Carrol Todd is Amanda Todd’s’ mother, the teen from Canada who made a YouTube video about the harassment that eventually led to her taking her own life in October 2012.
Amanda Todd’s mother, Carol Todd, doesn’t want other children to suffer as her daughter did — stalked and harassed by bullies in cyberspace and in the schoolyard, by people she knew and by stalkers many miles away.
Amanda told her story in the heart-wrenching video that chronicled her nightmare: the taunts, the beating, the cyber-stalker who tracked her down whenever she tried to start afresh at a new school — firing off images that captured her showing off her young body, flattered by online attention from someone she thought was a kid just like her.
Amanda killed herself one month shy of her 16th birthday and one month after telling the world through a YouTube video of bullying that left her depressed and despairing. Carol shared her daughters story with all the staff and students in Coláiste na Trócaire on May 8th. It is a story no mother wants to tell.
“Amanda was a very caring individual. She would help others who needed help,” Carol told us that “One of Amanda’s goals were to get her message out there and have it used as a learning tool for others.”
As a teacher in the Coquitlam school district and a specialist in assistive technologies, Carol is comfortable around computers and knows well the dangers the online world can hold. Still, she wasn’t able to protect her child.
“I have lost one child, but know she wanted her story to save 1,000 more.”
Amanda was 12 years old when she made a mistake that would haunt her until her death three years later. Her ordeal started while she was fooling around online with friends. She probably didn’t think it was risky behaviour when she lifted her top to flash the person who was flattering her at the other end of the webcam. Amanda’s moment of indiscretion was not unusual for someone her age: Sexting and using webcams to share sexual photos is a growing trend among children, some so young they are still in primary school.
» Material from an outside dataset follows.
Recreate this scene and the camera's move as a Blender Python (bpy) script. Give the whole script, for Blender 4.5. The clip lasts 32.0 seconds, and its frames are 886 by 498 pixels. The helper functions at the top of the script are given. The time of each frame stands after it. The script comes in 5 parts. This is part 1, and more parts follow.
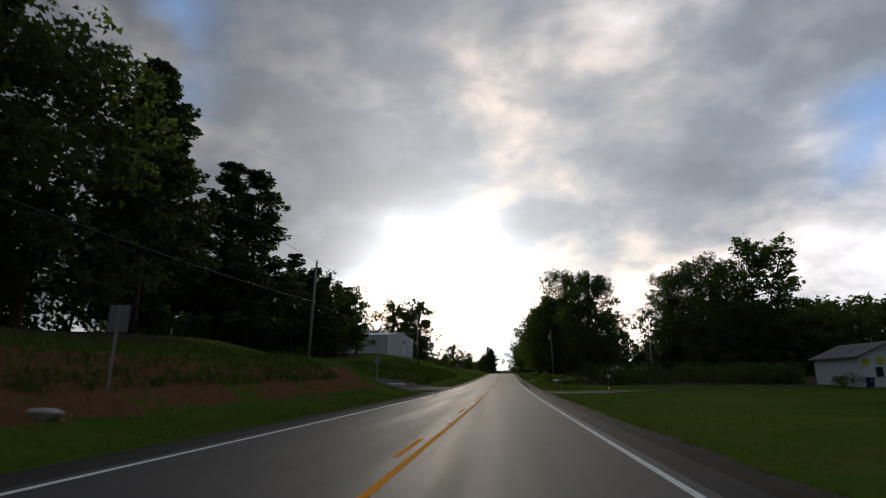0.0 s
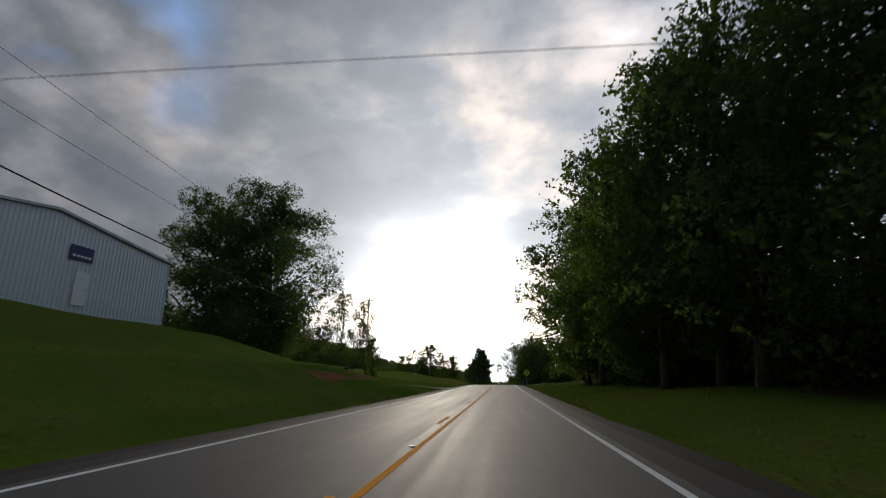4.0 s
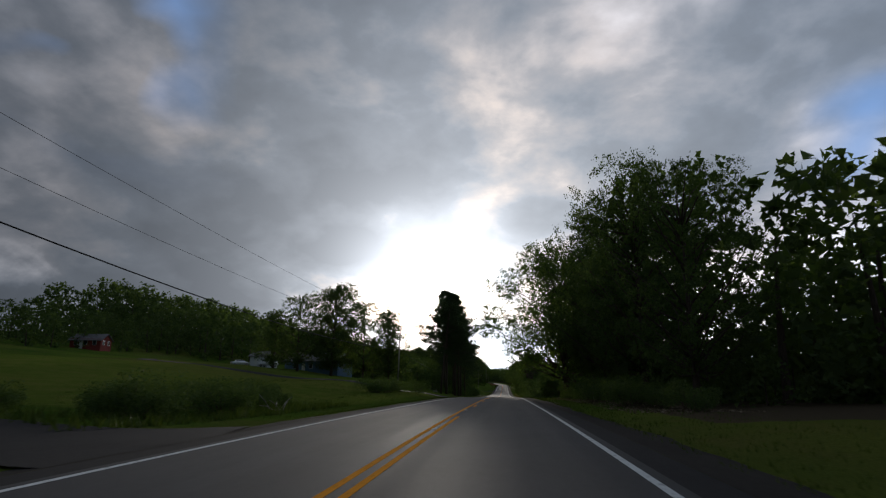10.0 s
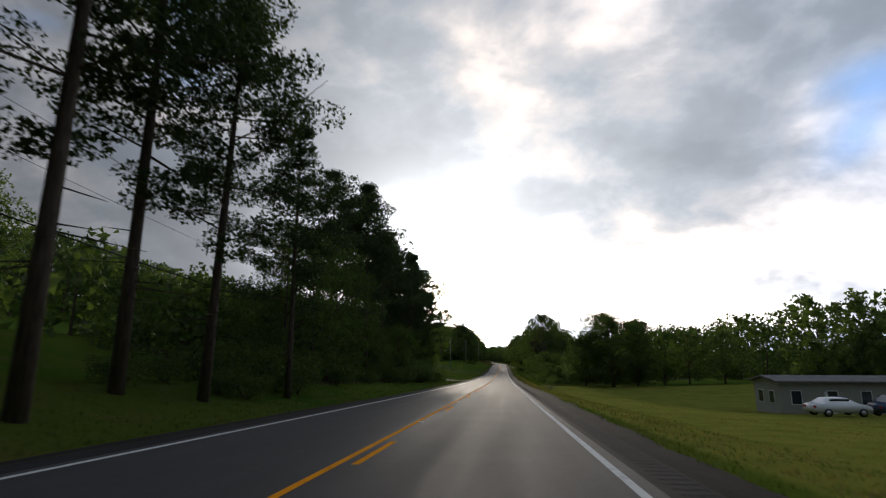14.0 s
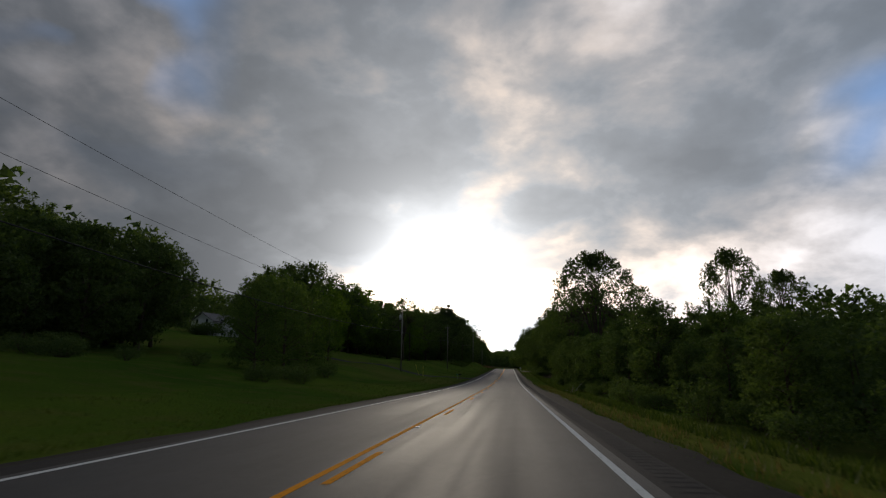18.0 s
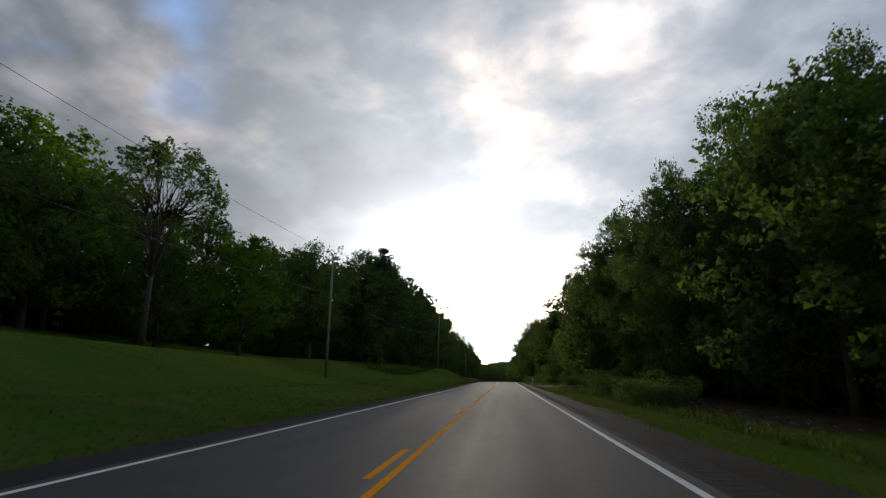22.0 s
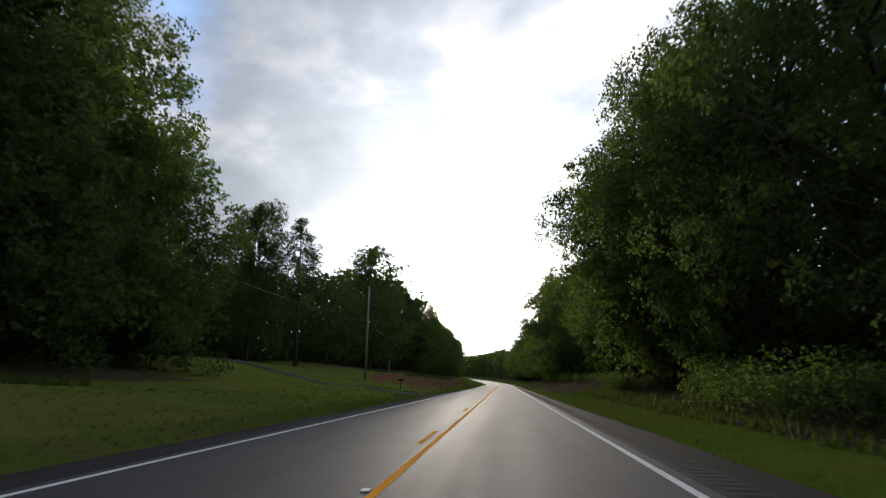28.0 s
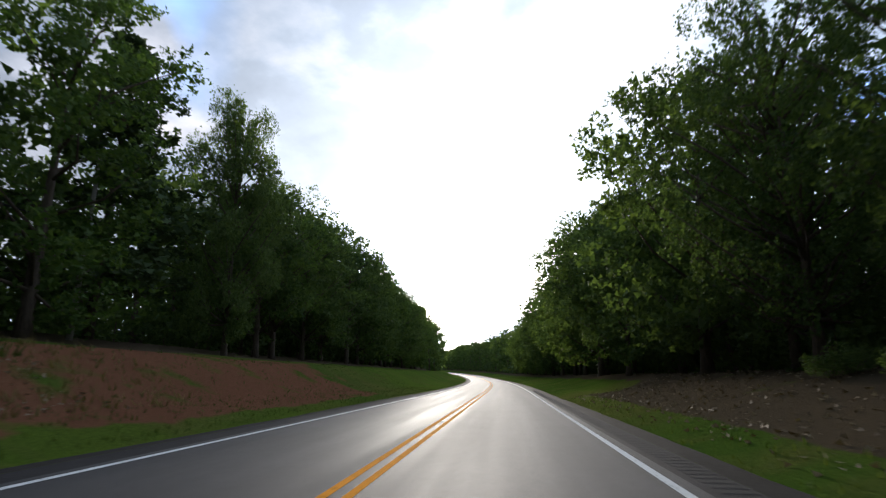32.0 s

“The Internet stalker she flashed kept stalking her,” said Carol. “Every time she moved schools he would go undercover and become a Facebook friend. What the guy did was he went online to the kids who went to (the new school) and said that he was going to be a new student — that he was starting school the following week and that he wanted some friends and could they friend him on Facebook.”
“He eventually gathered people’s names and sent Amanda’s video to her new school.” The video and photos went to teachers, to parents, to Facebook friends, which lead to repeated taunts: “Oh, there’s the porn star.”
“It increased her anxiety and she couldn’t go to class,” Carol said. In putting together her video, which Amanda did on her own, Carol said her daughter wanted to help other young people who are being bullied and to bring attention and education to the problem in the hope of seeing it eradicated. Everyone in Coláiste na Trócaire was truly touched by Carrol Todd’s story. She has set up an Amanda Todd Legacy in her memory. In school it is of utmost important to educate students on how to become cyber safe. Parents also have the responsibility to educate themselves on all the social media sites and know the dangers their kids face on their mobile phone devices and their laptops. One mistake can lead to a lifetime of anxiety, stress and depression.